Friday, May 25, 2007

Letters, graduation and paths, oh my!

My oldest daughter has graduated from highschool. Finally. I don't say that because she was a problem child or I was ever worried about her not graduating. In fact, her highschool career was much more stellar than mine. She graduated with NHS cords and she received all sorts of awards and pins for her participation in choir, band and theatre. It's just that the last two months of their senior year is filled with one banquet, ceremony, performance, dinner, dance after another, that by the time it's over, the parents are exhausted. At least, I am. Not to mention considerably poorer.
So this morning I sat down to my computer to try and catch up on stuff (okay, I admit, I didn't realize it was Friday until about ten minutes ago) and read my e-mail. I love getting letters from readers. They can be filled with all sorts of things, from wonderful praise to not so wonderful criticism. I've had people tell me their life story, and some just write one line. "Keep writing." I'm always thrilled to see people explain to me how they came upon my books. I always find that so interesting. I've had some very touching letters that just stick with me forever.
One thing I didn't really think of when I set up the website, was people writing to me about their family tree. What an unexpected JOY! Being a genealogist, I'm always happy to hear about other people's journey into genealogy and what they discover. A few people have written asking my advice about where to look for a specific record, and others just share their own stories and findings. And occasionally, somebody writes and says . . . "I think we might be related." Which is always cool.

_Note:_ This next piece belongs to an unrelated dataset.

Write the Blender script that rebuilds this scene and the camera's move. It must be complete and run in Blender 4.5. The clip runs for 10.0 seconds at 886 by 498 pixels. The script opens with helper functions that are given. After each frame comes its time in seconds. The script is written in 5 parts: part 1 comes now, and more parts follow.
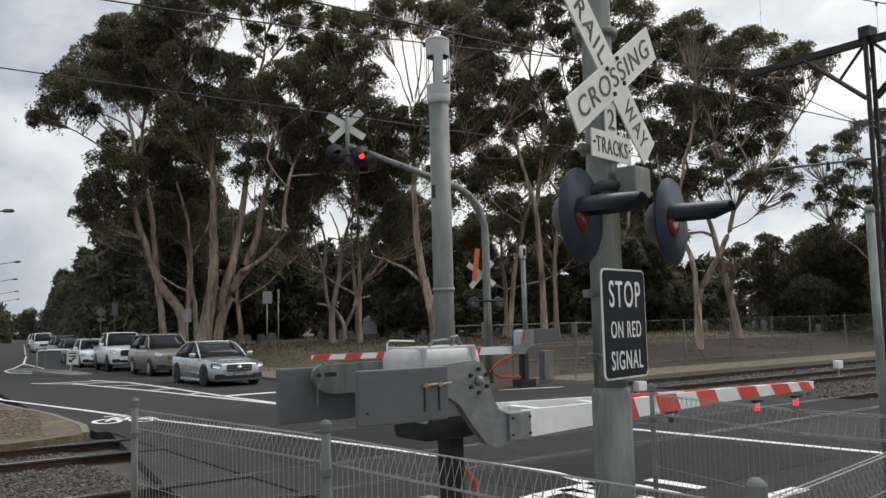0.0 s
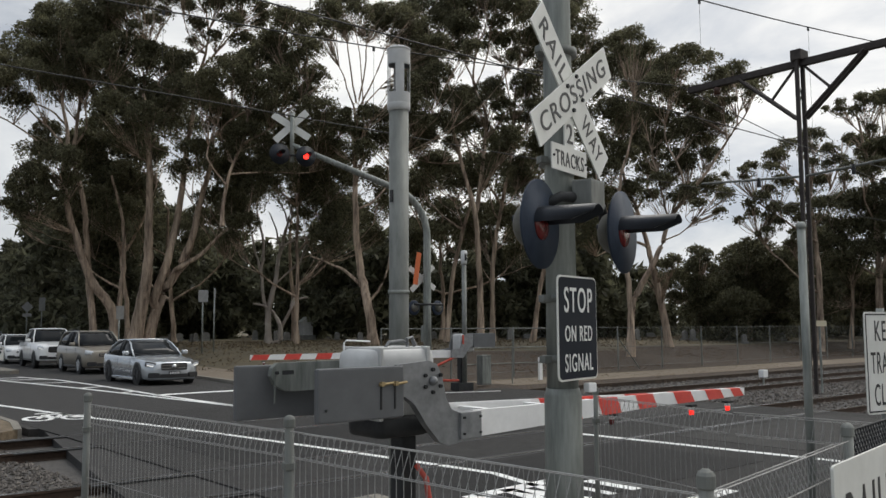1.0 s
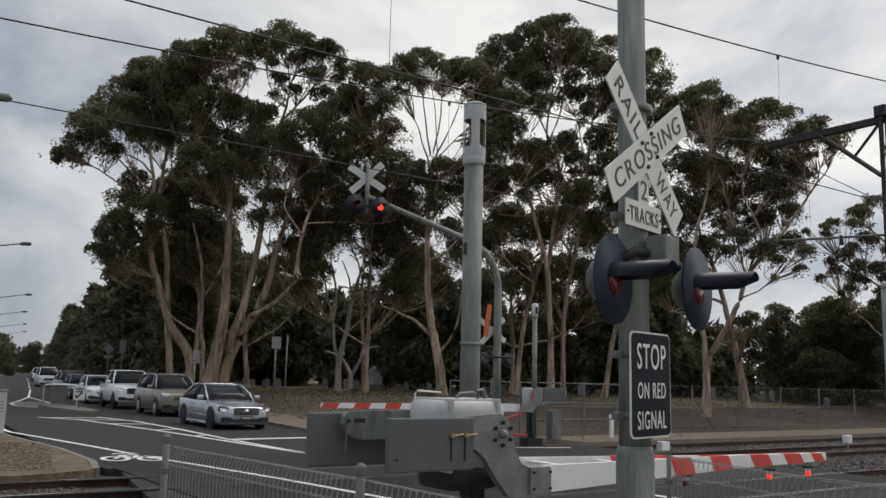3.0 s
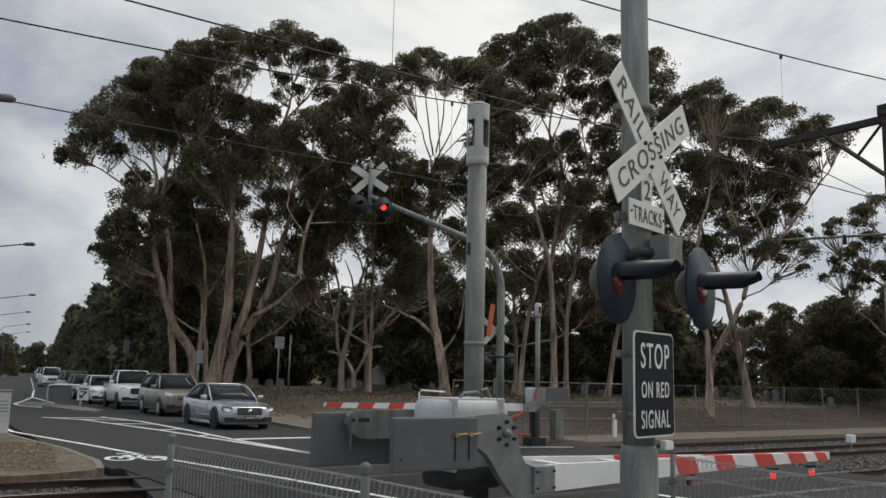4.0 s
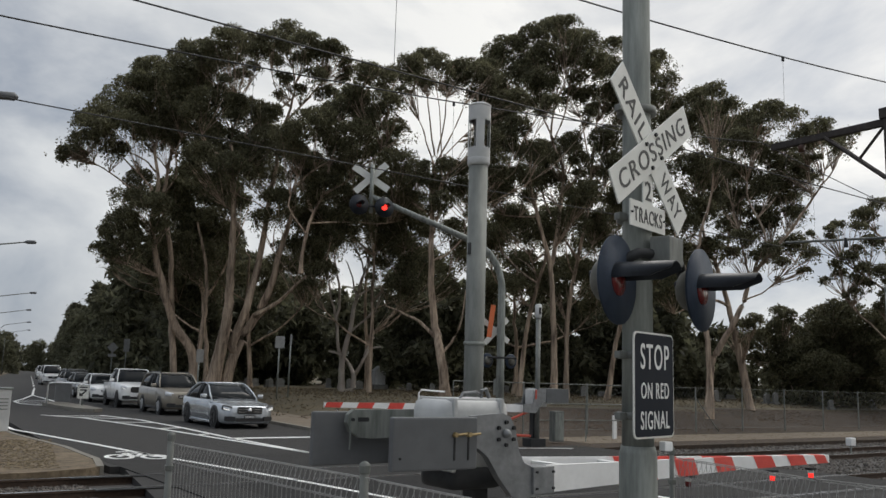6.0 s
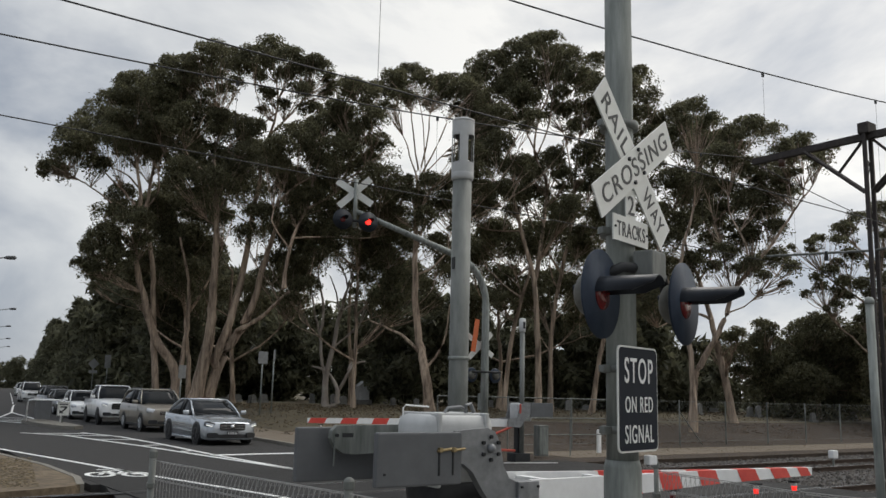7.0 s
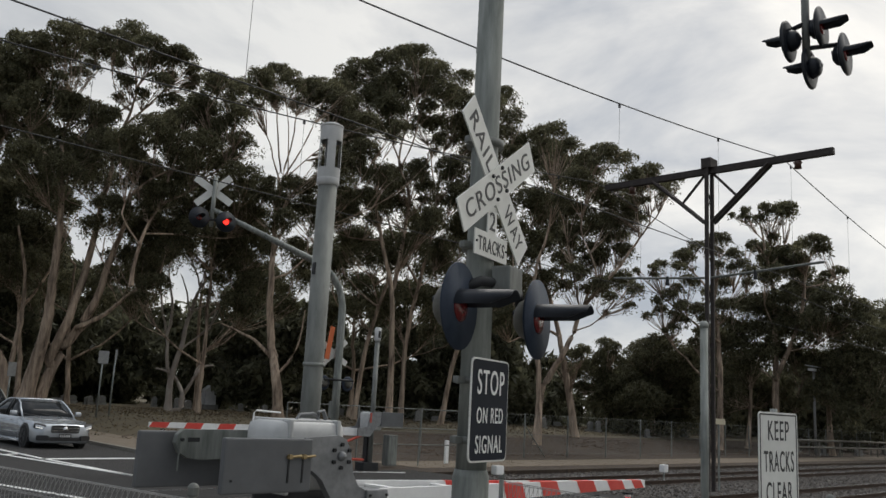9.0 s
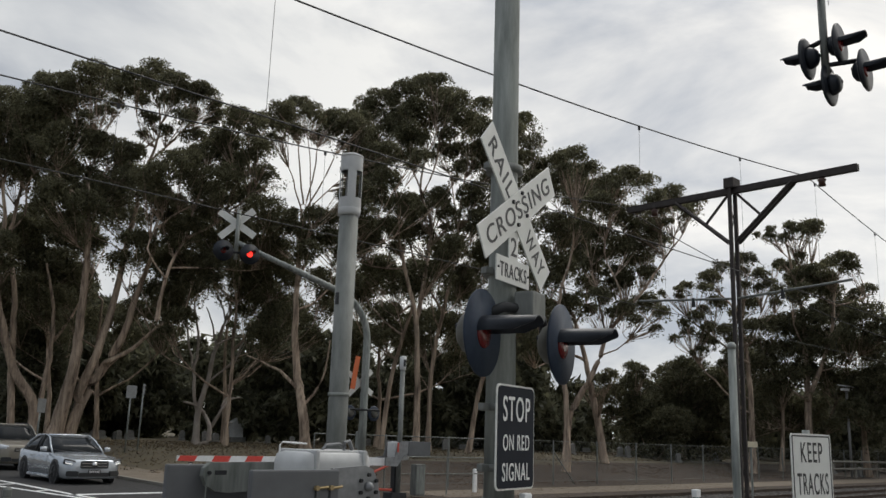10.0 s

Turns out, we usually are.
The internet has really helped genealogy, but it has it's bad side, too. For example, anybody can write anything they want about their family tree, and it's there for everybody to see as long as they keep it up, whether it's true or not. You have to be careful, ask for the original source or documents, before you use anything you find on the internet. At the same time, I've found new photographs of ancestors, I never knew existed, because somebody thought to put it up on their website. Or, they've e-mailed the photographs to me. Genealogists really are a generous lot. Most will share anything they have with you. For one thing, you want the truth out there, so if you share your documentation, the more likely the truth about a family tree will prevail, instead of the false information.
At any rate, I started tracing my family tree,about three or four months after I graduated from highschool and look at the profound impact it's had on my life. I can't help but wonder what my daughter will discover in the next year that will be with her until she's an old lady! Sometimes I think it's the years between 18 and 22 that make the biggest impression on a person, not the first five years or those middle teen years. I wish that all 18 to 22 year olds could find something like genealogy to help shape them. I would be such a different person if I'd never walked down the genealogy path.
Happy reading!
Rett MacPherson


Camille Minichino said...

How lucky your children are ... they won't have to be looking at photos wondering WHO? WHEN? You're leaving them so much to start with.

Anonymous said...

this is a test!
I'm trying to discern whether we can still post anonymously since friends are having trouble getting in.